# YOUR INSTRUCTIONS
Find all lines in the listing that include the word "parts", then copy them.

Rows from a dataset of clips and code
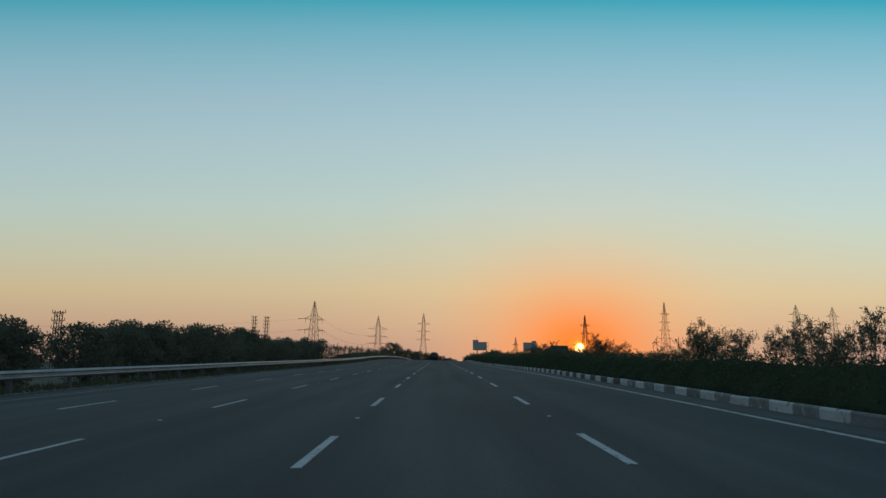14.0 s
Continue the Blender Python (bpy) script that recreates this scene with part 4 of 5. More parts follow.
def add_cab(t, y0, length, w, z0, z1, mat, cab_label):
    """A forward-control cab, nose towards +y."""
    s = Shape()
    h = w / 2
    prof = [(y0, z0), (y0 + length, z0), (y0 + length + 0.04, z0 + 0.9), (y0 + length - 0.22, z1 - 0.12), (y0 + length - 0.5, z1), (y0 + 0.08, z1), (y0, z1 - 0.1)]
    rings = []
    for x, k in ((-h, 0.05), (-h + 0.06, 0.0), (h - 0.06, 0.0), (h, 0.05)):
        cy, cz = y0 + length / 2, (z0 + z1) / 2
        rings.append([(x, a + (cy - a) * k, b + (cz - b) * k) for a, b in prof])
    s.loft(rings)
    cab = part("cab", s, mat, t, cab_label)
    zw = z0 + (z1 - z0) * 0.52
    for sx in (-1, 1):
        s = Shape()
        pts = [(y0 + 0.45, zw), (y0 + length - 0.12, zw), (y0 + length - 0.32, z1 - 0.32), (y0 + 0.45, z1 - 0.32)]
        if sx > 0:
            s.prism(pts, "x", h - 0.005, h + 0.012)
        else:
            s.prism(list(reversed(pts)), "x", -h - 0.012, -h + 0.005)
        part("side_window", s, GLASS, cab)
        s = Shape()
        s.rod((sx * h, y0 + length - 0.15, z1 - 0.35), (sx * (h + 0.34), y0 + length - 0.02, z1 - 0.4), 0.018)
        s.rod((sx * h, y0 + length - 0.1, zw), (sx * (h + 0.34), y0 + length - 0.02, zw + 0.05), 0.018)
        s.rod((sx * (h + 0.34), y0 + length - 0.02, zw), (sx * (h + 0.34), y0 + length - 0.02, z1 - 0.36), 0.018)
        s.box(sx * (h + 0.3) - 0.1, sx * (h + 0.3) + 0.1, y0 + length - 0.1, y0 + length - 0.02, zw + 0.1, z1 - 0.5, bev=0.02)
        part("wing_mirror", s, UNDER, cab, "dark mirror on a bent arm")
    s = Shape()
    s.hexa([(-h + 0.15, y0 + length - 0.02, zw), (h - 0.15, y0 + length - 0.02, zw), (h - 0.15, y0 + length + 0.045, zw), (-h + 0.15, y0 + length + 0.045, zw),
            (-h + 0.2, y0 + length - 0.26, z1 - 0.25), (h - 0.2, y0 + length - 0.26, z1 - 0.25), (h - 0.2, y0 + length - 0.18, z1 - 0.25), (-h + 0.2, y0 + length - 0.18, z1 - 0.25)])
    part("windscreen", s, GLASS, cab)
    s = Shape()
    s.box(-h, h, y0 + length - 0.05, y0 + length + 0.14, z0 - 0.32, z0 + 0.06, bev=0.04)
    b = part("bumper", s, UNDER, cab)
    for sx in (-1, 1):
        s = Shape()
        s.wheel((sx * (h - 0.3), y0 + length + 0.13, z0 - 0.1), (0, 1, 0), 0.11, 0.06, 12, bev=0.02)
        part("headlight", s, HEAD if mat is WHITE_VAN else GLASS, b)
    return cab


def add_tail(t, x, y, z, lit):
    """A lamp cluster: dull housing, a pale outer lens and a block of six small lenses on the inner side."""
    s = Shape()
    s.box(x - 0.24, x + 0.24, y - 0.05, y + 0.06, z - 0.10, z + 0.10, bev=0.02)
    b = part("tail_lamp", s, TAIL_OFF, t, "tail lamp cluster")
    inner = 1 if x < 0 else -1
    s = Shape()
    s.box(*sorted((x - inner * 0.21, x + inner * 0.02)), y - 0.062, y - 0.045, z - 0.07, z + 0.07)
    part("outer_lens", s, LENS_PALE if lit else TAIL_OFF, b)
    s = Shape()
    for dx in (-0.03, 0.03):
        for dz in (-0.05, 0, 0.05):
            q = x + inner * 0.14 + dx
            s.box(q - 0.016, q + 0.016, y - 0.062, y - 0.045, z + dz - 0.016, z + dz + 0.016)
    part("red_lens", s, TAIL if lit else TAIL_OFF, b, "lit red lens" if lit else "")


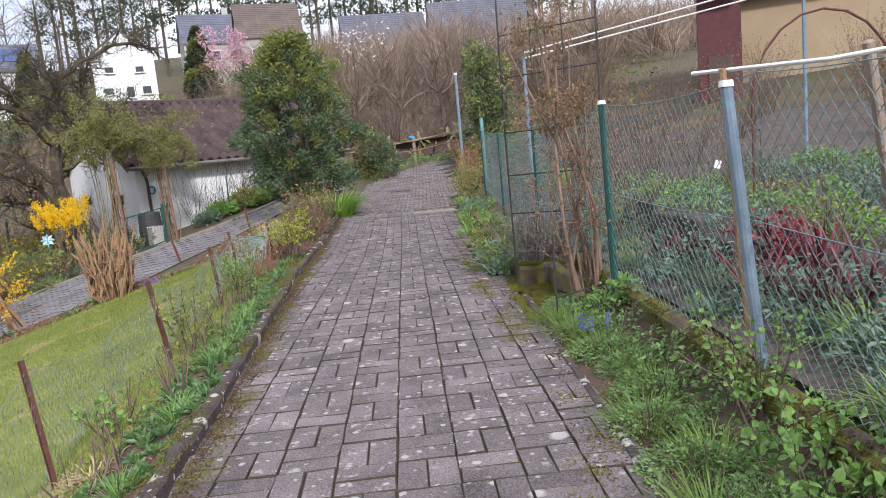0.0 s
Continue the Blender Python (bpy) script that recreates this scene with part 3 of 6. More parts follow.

# ANSWER TO THE TASK
Continue the Blender Python (bpy) script that recreates this scene with part 4 of 5. More parts follow.
Continue the Blender Python (bpy) script that recreates this scene with part 3 of 6. More parts follow.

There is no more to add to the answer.